ACCA P1 考试:Unitary Boards
This is the most common board structure in the Anglo-Saxon world and in a number of EU countries.
A unitary board includes both executive directors and NEDs who take decisions as a unified group and are held legally and executively responsible (as a group and as individuals) for
their individual actions and the success of the company.
All members are not equal in terms of the organizational hierarchy, but they all are legally responsible and equally accountable for board decisions.
1 Advantages
Broadly, that the board acts as one with equal status, responsibilities and decision-making.
All members of the board have the same legal responsibility for the performance of a company. Therefore, NEDs are empowered within the board, being accorded equal status to executive directors rather than just acting in a supervisory capacity.
The presence of NEDS on the board might provide executive directors with different expertise, experience and perspectives that may be of invaluable help in devising strategy and the assessment of risk.

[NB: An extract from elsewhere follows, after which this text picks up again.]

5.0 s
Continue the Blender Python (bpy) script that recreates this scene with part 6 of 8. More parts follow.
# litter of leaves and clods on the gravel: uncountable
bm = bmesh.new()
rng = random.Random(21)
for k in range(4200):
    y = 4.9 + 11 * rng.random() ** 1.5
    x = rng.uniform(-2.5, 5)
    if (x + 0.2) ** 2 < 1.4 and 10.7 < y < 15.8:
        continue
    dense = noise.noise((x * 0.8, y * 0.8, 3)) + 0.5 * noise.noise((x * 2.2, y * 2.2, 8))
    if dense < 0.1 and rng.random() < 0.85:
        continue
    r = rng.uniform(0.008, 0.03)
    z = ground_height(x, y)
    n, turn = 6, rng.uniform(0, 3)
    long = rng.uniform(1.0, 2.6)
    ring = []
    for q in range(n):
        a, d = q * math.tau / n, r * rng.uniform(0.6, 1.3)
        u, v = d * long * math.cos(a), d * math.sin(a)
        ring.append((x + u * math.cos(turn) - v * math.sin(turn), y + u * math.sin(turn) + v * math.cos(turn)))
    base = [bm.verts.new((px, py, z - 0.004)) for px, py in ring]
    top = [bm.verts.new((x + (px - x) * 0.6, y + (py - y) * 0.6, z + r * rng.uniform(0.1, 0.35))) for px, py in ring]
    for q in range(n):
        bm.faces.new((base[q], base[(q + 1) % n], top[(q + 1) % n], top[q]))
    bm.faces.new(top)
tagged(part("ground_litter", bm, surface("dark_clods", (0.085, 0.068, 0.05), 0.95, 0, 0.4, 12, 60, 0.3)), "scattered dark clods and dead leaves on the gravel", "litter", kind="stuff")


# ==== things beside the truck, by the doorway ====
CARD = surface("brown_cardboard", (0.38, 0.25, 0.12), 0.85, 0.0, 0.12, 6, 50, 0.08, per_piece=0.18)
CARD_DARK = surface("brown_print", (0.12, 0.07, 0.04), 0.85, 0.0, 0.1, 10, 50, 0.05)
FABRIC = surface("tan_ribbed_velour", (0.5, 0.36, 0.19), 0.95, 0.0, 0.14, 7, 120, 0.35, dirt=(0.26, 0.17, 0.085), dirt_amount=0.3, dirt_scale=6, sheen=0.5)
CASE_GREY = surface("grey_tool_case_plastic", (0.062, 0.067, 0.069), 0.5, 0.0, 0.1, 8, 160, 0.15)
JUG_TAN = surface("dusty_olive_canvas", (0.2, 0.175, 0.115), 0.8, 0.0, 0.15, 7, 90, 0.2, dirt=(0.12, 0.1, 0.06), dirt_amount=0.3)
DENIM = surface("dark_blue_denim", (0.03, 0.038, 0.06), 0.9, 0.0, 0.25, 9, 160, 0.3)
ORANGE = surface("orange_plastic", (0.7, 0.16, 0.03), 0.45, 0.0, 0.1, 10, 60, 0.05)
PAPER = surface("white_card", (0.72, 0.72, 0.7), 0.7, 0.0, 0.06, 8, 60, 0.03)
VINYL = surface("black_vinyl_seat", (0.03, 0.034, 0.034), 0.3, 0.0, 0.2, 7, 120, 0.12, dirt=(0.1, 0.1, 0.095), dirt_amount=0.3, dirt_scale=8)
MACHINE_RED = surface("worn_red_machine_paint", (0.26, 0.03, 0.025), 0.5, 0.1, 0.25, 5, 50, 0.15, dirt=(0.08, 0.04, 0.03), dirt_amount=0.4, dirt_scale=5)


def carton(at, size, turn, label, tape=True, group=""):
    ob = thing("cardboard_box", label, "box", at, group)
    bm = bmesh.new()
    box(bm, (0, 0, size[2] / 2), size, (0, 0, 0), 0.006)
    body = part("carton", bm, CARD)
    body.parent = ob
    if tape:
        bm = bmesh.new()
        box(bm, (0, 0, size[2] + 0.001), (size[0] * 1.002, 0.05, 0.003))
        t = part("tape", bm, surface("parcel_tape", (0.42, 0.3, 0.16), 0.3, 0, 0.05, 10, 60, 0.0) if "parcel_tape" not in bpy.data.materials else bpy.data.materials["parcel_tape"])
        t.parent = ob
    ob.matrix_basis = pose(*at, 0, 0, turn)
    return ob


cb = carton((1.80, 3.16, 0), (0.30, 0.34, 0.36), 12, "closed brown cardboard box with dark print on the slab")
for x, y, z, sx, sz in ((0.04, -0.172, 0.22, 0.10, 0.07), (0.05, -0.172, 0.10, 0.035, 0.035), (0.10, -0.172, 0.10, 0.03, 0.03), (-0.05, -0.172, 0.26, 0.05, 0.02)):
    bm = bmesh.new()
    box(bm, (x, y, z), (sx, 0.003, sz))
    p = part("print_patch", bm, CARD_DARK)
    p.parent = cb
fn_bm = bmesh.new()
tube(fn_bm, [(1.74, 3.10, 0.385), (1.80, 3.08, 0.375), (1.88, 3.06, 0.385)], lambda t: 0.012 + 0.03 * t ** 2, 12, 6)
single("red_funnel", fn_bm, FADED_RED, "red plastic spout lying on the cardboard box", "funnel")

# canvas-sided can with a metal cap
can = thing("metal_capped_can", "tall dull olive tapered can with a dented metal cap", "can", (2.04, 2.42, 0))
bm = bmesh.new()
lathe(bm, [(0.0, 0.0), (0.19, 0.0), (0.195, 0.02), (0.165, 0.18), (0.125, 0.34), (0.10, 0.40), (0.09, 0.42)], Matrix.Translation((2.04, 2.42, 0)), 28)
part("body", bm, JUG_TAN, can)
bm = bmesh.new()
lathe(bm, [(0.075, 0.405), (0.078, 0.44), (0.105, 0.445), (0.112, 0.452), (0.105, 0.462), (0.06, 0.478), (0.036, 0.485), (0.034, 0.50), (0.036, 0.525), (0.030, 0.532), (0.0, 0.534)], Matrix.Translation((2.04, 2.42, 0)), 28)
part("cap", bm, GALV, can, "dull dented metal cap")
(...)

NEDs bring independent scrutiny to the board, challenging the CEO and executive directors before strategies are devised and implemented.
Board accountability is enhanced by providing a greater protection against fraud and malpractice and by holding all directors equally accountable under a "cabinet government" arrangement.
Unitary board arrangements reduce the likelihood of abuse of (self-serving) power by a small number of senior directors.
Closer relationships and better information flow as all directors are on the same single board. Promotes easier co-operation between the board members.
2 Disadvantages
The success of the NED role depends on the robustness, tenacity and expertise of the NED.
No specific provision is made for employees, external shareholders or union representatives to be on the board.
Such stakeholders depend on the role of the NEDs to be able to put forward their point of view.
The role of NEDs may be strenuous in terms of time and expertise. Not only do they perform a director's role, they also are expected to monitor executive directors as a whole.
NEDs are dependent on the information provided to them by the CEO. The higher the quality, the better they will be able to perform their role. This may, however, lead to "reluctance" on the part of the CEO to provide information that will then be used to challenge the CEO's decisions.
Managers may be less inclined to share information with a board as its monitoring intensity increases. With less information, even an independent board cannot monitor effectively. This implies that recent regulation aimed at increasing board independence may decrease shareholder value if there is a unitary board, even though shareholders may benefit if increases in independence improve disclosure practices.